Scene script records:
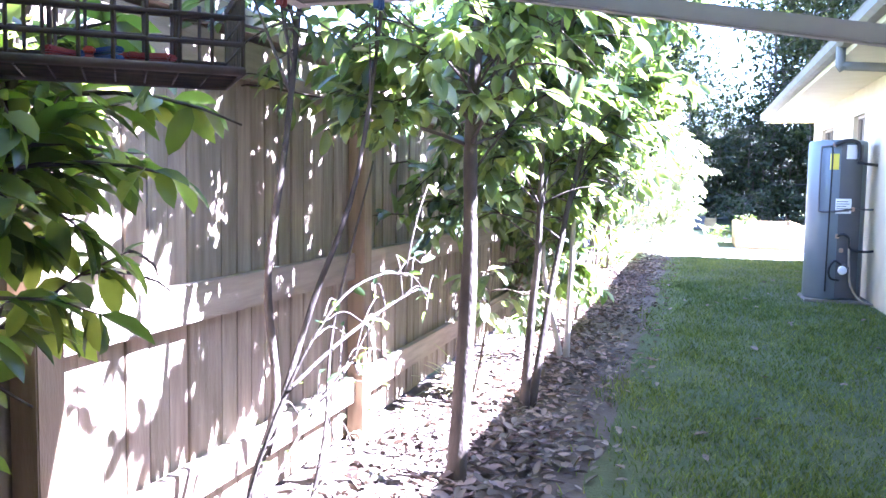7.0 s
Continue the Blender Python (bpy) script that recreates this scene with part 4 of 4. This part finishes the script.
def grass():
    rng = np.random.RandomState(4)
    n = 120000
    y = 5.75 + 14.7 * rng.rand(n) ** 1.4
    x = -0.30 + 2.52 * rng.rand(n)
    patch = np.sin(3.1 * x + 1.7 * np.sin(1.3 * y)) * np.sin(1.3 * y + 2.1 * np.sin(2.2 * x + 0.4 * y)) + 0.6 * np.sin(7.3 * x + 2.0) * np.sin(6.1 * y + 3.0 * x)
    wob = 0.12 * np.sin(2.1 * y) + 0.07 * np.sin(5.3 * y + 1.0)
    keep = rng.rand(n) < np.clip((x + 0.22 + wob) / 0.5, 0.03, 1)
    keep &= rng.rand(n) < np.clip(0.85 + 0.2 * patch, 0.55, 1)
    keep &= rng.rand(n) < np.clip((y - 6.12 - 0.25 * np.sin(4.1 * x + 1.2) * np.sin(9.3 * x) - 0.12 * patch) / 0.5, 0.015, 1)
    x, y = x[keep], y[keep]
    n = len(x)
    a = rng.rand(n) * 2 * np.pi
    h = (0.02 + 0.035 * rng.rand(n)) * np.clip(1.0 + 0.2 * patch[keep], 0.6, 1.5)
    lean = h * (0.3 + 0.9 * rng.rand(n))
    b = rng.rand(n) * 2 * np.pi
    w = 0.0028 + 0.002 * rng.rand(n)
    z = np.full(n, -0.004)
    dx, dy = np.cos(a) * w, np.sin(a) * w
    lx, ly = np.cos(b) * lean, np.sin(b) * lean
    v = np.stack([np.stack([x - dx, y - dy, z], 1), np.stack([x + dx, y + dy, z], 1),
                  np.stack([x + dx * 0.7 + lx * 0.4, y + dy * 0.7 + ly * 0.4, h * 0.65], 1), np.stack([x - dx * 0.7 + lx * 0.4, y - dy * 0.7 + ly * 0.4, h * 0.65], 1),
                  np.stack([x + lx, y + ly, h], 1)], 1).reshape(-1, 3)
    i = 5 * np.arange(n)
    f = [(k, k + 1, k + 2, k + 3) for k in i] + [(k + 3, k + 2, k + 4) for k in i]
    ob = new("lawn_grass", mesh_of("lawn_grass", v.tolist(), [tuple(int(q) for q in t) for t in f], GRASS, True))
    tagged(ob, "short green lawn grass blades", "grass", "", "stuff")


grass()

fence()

* * *

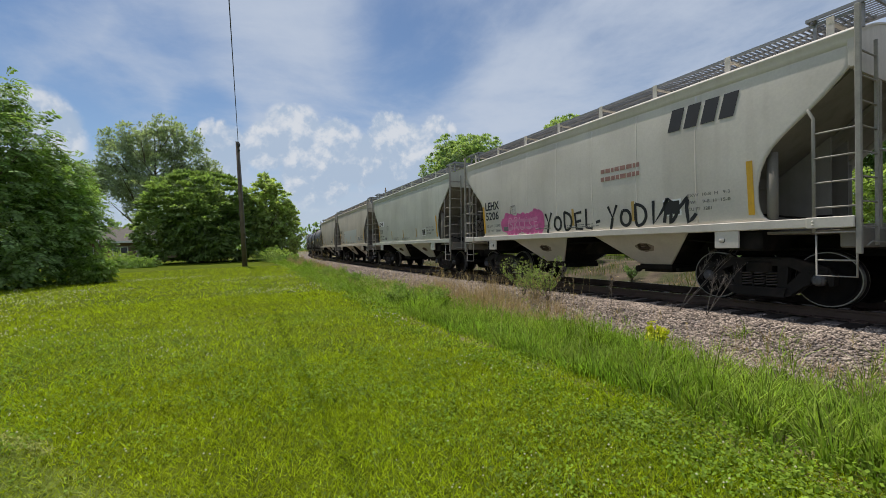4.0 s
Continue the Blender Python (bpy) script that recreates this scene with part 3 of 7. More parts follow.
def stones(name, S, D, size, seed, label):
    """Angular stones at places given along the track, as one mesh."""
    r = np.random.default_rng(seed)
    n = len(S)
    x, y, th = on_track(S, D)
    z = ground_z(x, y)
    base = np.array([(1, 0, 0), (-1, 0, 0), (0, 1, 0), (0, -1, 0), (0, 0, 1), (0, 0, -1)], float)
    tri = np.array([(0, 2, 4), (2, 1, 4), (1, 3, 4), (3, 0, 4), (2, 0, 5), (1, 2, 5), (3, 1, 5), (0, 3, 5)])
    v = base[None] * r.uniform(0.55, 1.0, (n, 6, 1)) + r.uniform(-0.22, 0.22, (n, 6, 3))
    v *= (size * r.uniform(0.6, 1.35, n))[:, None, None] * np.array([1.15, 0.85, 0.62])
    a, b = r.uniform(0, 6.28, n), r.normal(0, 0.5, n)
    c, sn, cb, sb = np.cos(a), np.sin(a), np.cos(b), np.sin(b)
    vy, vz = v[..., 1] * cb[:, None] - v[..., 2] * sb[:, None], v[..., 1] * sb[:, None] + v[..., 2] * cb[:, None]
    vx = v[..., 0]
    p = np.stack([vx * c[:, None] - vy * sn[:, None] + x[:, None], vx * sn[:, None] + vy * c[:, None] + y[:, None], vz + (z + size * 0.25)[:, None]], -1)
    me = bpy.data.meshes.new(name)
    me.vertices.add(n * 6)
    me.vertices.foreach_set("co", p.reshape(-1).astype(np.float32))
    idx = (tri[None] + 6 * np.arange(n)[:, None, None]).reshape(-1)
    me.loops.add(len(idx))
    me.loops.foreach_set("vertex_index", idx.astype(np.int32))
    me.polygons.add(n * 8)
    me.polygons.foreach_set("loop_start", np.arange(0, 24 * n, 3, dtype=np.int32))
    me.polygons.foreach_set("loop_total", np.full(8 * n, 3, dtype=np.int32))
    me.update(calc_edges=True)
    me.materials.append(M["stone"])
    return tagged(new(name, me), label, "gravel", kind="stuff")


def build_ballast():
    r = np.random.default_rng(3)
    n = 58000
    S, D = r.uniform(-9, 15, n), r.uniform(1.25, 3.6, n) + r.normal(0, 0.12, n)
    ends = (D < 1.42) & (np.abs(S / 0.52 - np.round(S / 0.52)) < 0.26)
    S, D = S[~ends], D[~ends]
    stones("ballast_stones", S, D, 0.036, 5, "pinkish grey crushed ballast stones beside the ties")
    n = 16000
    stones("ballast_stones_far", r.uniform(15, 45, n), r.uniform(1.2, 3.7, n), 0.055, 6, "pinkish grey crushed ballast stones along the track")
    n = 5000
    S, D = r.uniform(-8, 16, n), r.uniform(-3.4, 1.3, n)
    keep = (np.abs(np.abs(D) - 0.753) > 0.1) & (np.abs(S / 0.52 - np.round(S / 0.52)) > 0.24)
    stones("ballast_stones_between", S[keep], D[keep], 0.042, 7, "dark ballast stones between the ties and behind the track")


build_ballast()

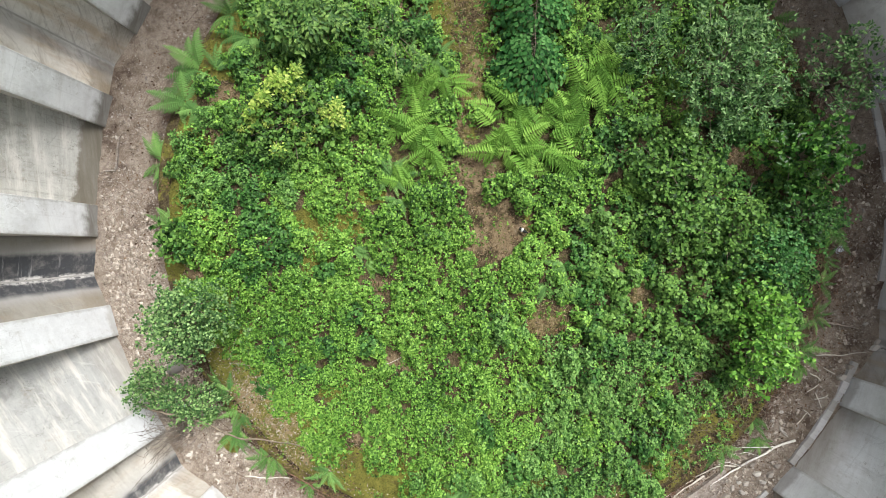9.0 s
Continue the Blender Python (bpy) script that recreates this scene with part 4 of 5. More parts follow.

==

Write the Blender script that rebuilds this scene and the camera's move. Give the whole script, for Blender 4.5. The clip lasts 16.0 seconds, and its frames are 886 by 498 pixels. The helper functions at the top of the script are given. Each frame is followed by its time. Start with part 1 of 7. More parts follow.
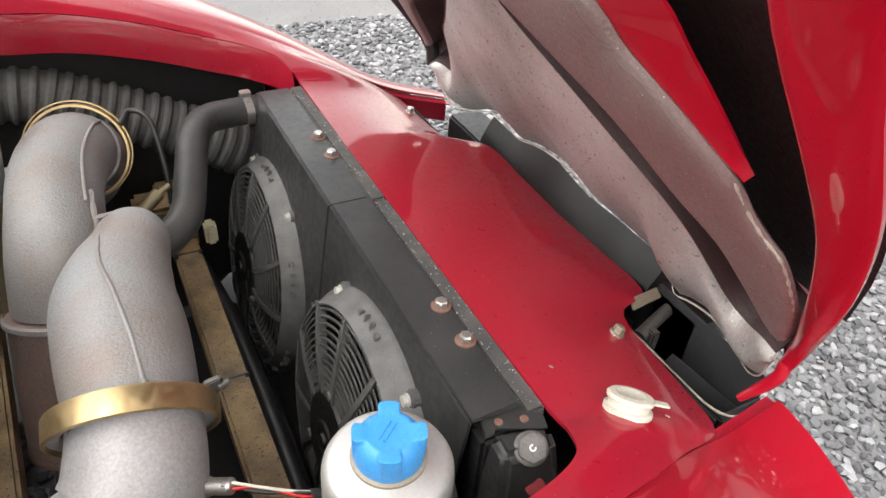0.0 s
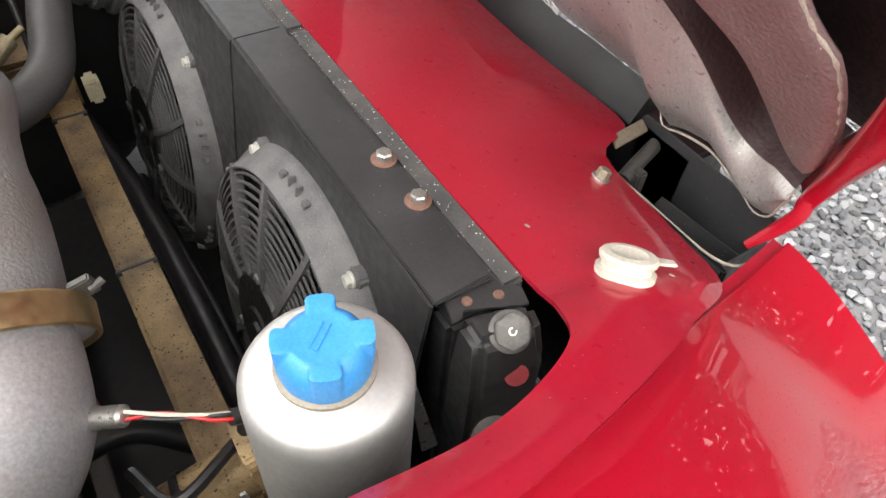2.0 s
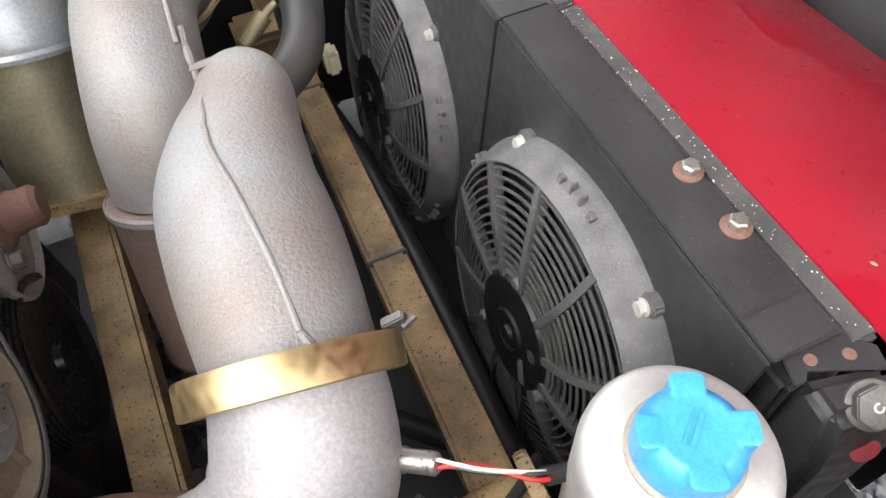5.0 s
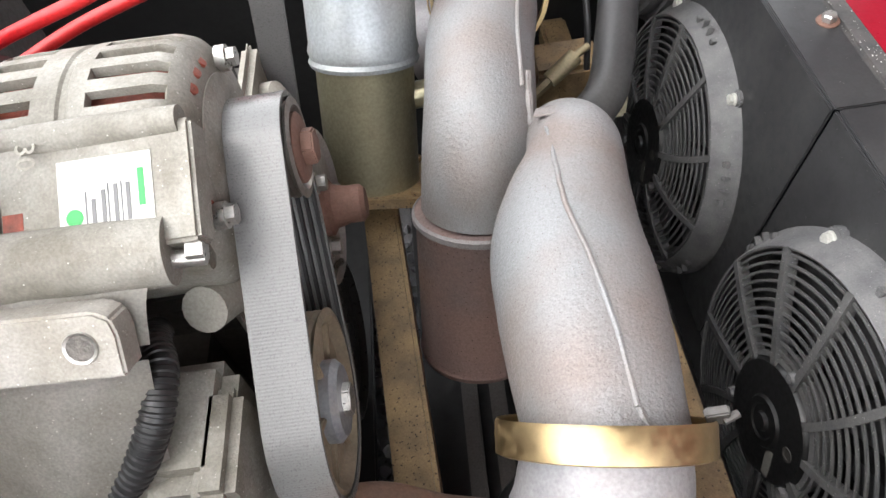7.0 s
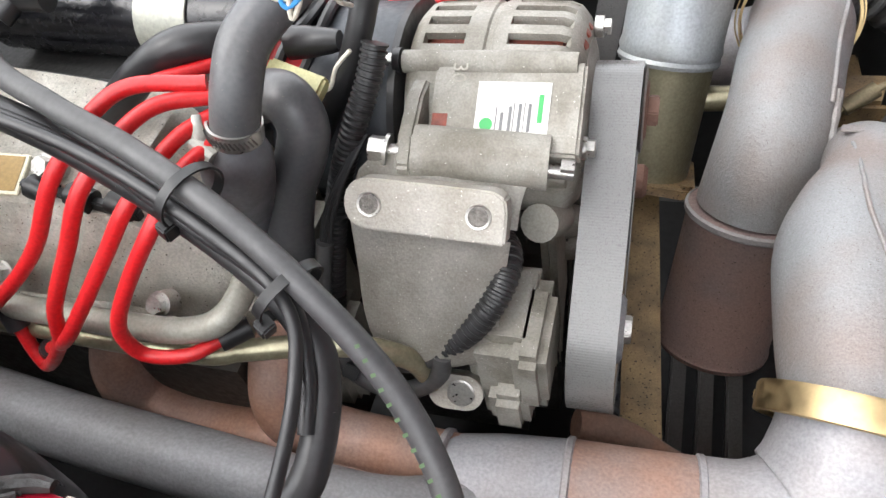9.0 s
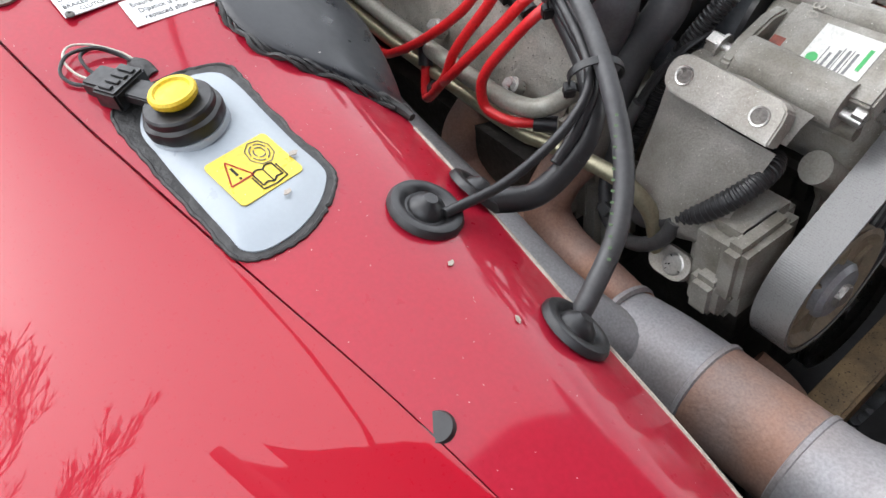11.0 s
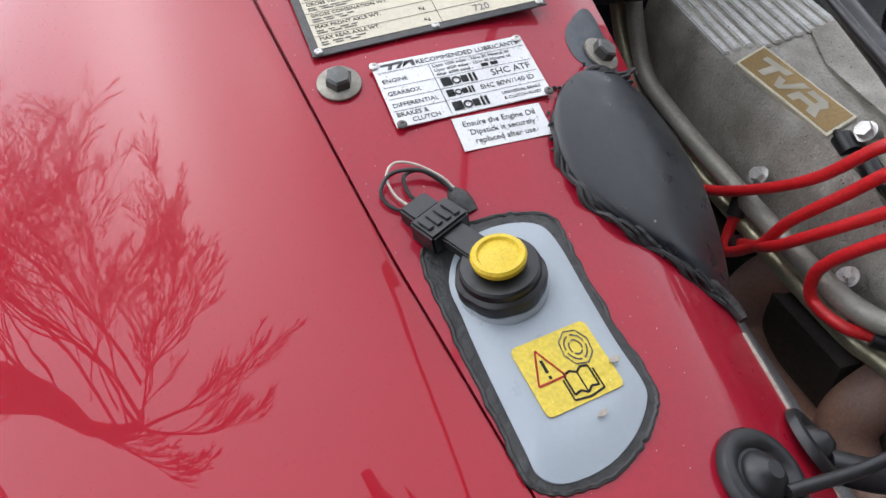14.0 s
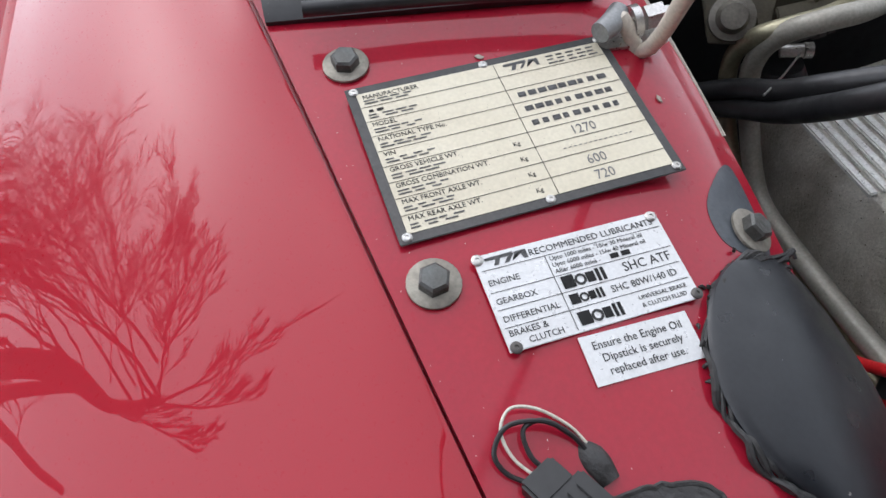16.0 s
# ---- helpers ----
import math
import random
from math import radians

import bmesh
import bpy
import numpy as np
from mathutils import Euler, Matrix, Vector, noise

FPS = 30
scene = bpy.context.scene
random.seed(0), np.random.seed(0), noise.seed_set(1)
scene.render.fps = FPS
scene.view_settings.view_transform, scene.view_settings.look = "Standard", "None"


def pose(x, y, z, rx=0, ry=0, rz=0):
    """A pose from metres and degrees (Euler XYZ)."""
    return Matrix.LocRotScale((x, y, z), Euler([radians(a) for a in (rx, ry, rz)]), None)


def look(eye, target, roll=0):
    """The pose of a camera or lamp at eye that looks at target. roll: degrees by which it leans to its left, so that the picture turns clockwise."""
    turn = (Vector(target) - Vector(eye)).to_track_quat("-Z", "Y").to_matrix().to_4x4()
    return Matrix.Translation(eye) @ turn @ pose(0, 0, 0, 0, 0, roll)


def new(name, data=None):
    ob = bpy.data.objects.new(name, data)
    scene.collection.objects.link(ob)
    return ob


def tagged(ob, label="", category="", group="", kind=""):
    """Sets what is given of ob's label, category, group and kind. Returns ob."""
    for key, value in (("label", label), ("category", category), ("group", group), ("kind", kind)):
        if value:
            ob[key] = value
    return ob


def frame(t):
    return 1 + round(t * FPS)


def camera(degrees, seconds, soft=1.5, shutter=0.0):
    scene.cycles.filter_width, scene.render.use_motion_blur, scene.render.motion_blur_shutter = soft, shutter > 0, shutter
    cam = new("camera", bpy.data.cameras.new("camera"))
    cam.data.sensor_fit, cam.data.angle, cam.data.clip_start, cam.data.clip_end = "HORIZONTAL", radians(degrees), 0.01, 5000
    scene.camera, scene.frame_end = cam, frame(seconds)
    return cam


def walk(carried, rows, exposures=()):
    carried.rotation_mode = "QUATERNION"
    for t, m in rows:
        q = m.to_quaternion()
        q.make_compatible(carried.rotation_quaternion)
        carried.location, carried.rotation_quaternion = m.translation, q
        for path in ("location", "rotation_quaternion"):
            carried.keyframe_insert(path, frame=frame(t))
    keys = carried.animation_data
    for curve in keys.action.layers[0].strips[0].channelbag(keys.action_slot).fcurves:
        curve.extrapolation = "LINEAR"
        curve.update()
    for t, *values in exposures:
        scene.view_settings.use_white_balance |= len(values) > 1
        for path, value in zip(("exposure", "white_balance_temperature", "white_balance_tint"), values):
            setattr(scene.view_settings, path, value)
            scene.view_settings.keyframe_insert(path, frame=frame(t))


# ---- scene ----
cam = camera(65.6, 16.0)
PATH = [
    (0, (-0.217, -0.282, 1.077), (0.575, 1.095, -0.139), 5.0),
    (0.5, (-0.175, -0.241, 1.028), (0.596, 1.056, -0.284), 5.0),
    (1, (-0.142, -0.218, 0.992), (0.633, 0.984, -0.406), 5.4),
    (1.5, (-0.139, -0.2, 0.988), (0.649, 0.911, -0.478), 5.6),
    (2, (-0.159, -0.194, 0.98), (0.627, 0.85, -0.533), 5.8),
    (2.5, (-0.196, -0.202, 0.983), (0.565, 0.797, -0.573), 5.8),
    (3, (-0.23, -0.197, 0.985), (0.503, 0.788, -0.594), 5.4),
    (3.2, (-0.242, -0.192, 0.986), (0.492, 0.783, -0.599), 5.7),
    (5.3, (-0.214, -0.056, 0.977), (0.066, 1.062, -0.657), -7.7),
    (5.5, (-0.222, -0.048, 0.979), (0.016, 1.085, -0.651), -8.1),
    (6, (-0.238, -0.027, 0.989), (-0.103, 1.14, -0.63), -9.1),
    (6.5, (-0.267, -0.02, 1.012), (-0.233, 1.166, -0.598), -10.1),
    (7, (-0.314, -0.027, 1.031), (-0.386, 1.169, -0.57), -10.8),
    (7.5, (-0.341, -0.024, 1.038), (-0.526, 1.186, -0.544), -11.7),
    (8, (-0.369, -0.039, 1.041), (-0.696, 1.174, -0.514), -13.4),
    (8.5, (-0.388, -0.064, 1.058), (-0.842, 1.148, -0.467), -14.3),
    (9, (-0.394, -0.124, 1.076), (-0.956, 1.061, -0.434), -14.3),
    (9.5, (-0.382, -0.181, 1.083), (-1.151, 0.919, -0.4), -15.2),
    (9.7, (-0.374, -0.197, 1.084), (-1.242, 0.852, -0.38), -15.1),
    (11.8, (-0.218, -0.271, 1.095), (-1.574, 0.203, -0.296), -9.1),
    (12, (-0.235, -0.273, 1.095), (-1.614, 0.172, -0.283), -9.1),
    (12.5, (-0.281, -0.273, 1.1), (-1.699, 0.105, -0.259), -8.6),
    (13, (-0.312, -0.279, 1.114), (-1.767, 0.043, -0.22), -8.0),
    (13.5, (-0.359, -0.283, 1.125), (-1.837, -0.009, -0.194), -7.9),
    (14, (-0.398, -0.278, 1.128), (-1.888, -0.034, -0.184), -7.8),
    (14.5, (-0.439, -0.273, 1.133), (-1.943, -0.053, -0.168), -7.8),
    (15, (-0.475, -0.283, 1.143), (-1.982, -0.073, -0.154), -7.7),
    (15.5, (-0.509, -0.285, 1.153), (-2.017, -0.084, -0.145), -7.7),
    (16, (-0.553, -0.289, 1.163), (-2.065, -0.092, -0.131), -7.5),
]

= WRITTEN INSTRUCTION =
Go through the records and pull out each line that includes the word "name".

= EXERCISE ANSWER =
def stones(name, S, D, size, seed, label):
    me = bpy.data.meshes.new(name)
    return tagged(new(name, me), label, "gravel", kind="stuff")
def new(name, data=None):
    ob = bpy.data.objects.new(name, data)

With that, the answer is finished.